Restate the whole listing word for word. Pictures are left out.

::: DATASET SECTION :::

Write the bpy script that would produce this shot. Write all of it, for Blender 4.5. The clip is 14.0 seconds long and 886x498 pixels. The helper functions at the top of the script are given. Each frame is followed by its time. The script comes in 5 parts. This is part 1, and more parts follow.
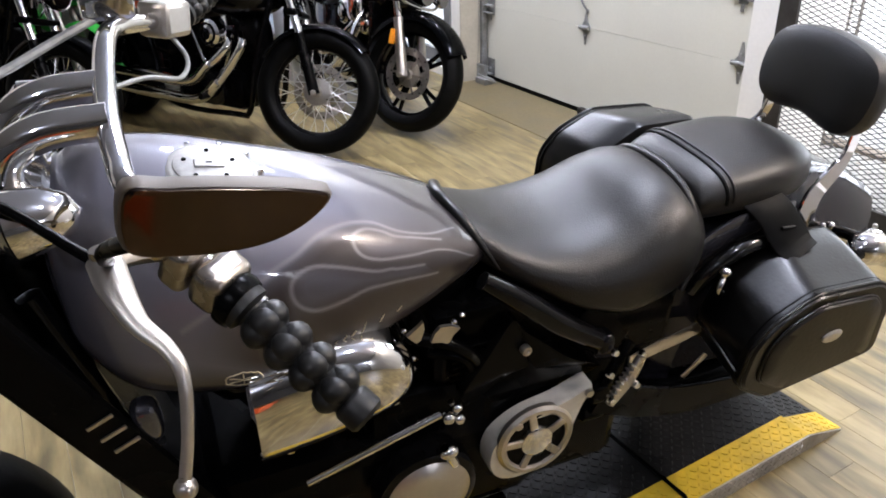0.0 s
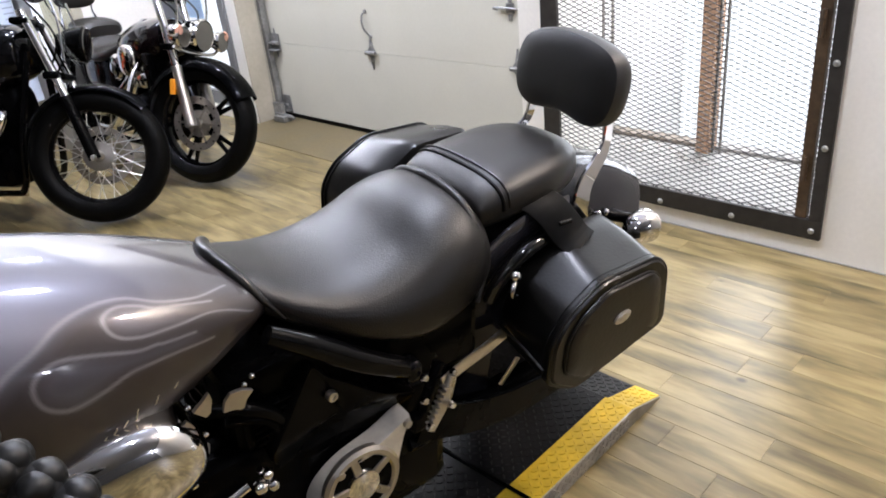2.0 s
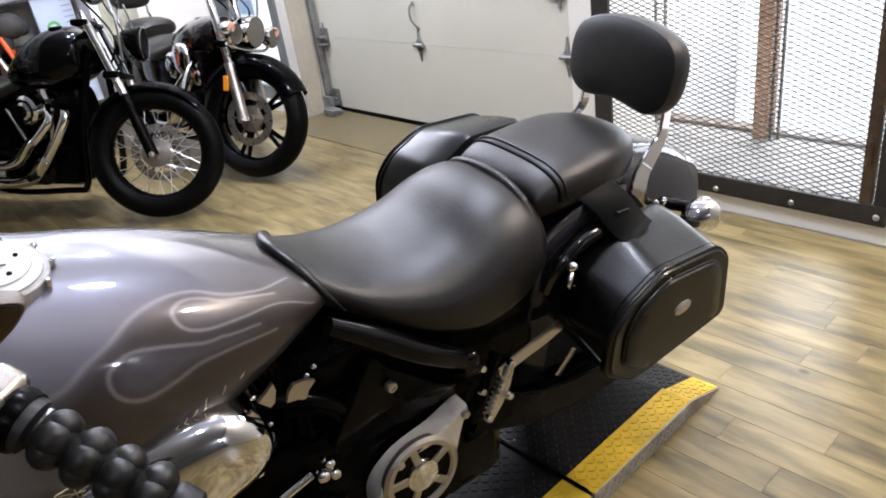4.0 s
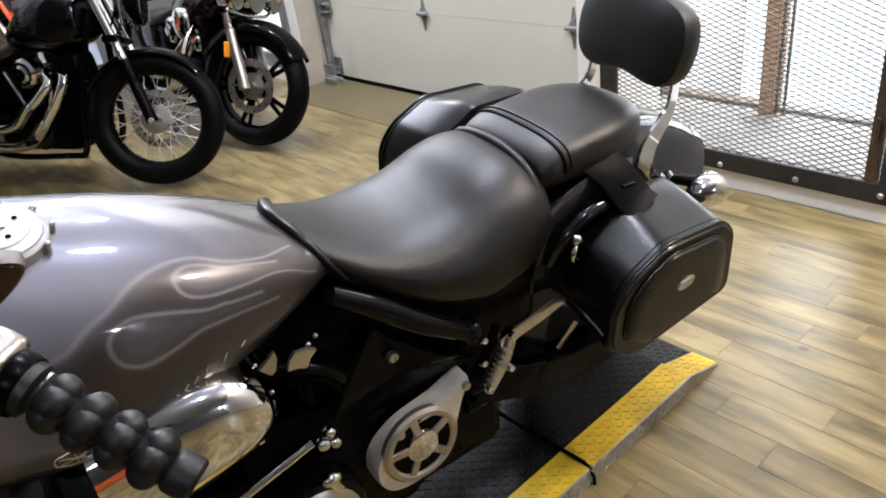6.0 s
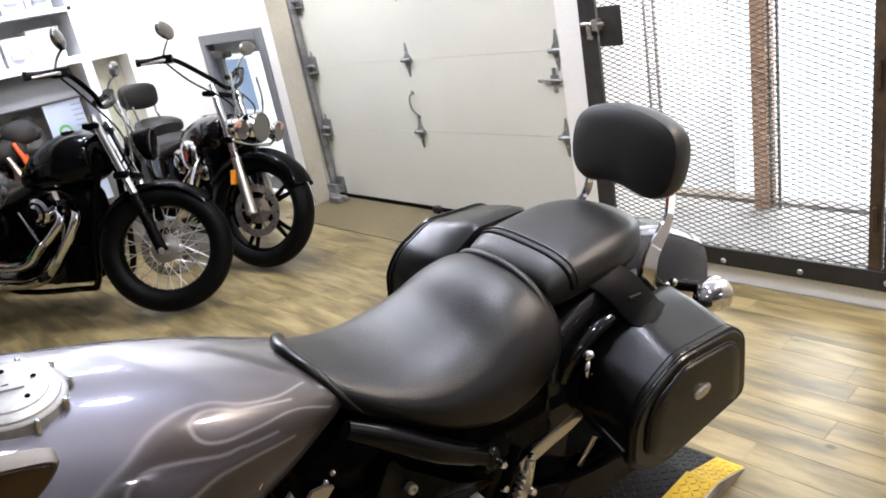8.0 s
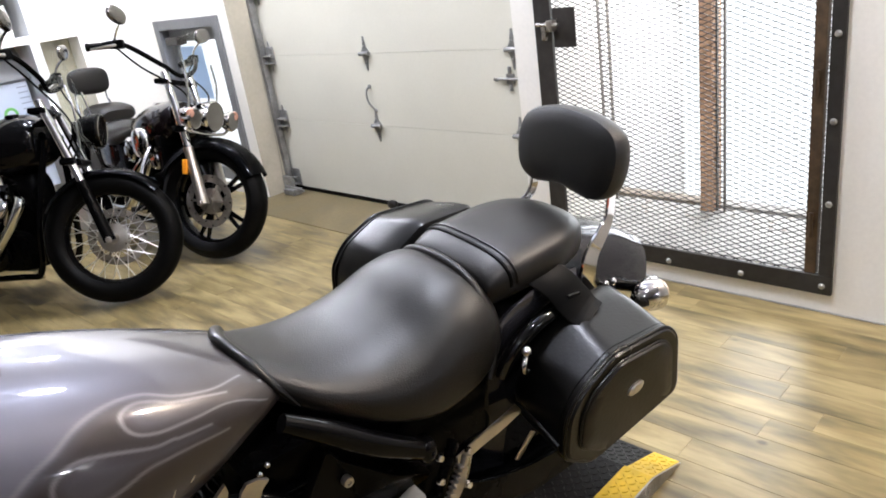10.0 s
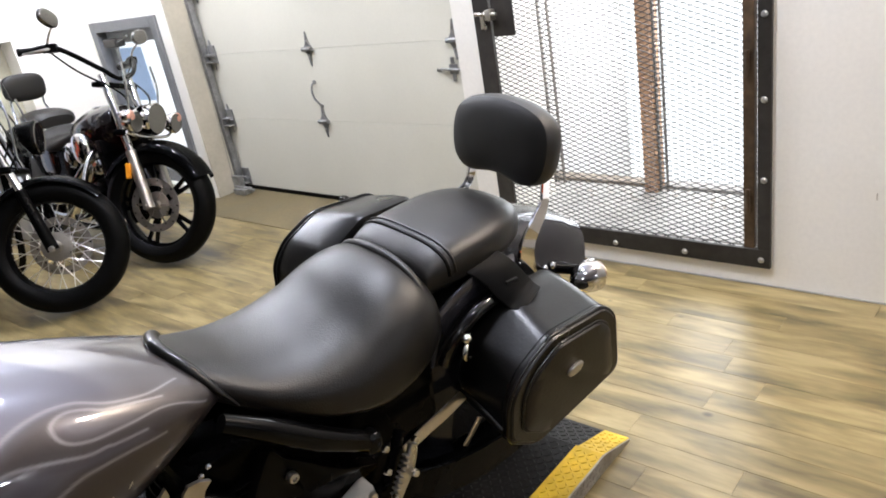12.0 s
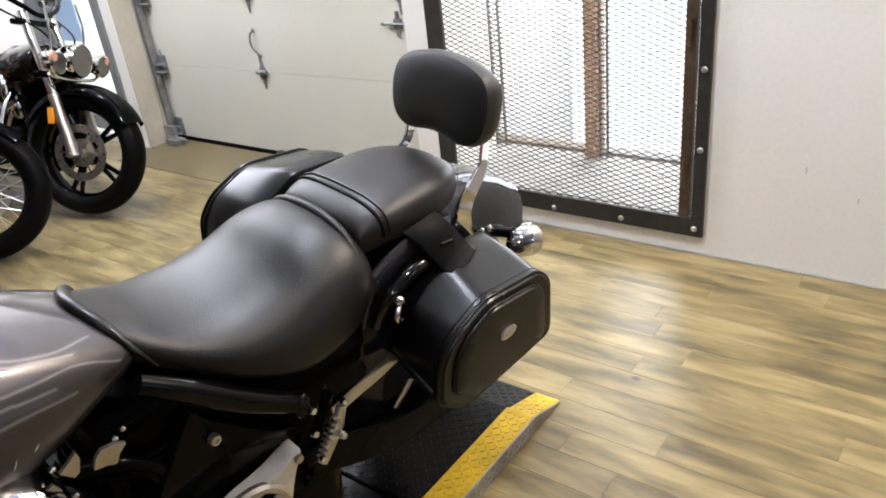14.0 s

:::

=== COMPLETED EXERCISE ===
Write the bpy script that would produce this shot. Write all of it, for Blender 4.5. The clip is 14.0 seconds long and 886x498 pixels. The helper functions at the top of the script are given. Each frame is followed by its time. The script comes in 5 parts. This is part 1, and more parts follow.
0.0 s
2.0 s
4.0 s
6.0 s
8.0 s
10.0 s
12.0 s
14.0 s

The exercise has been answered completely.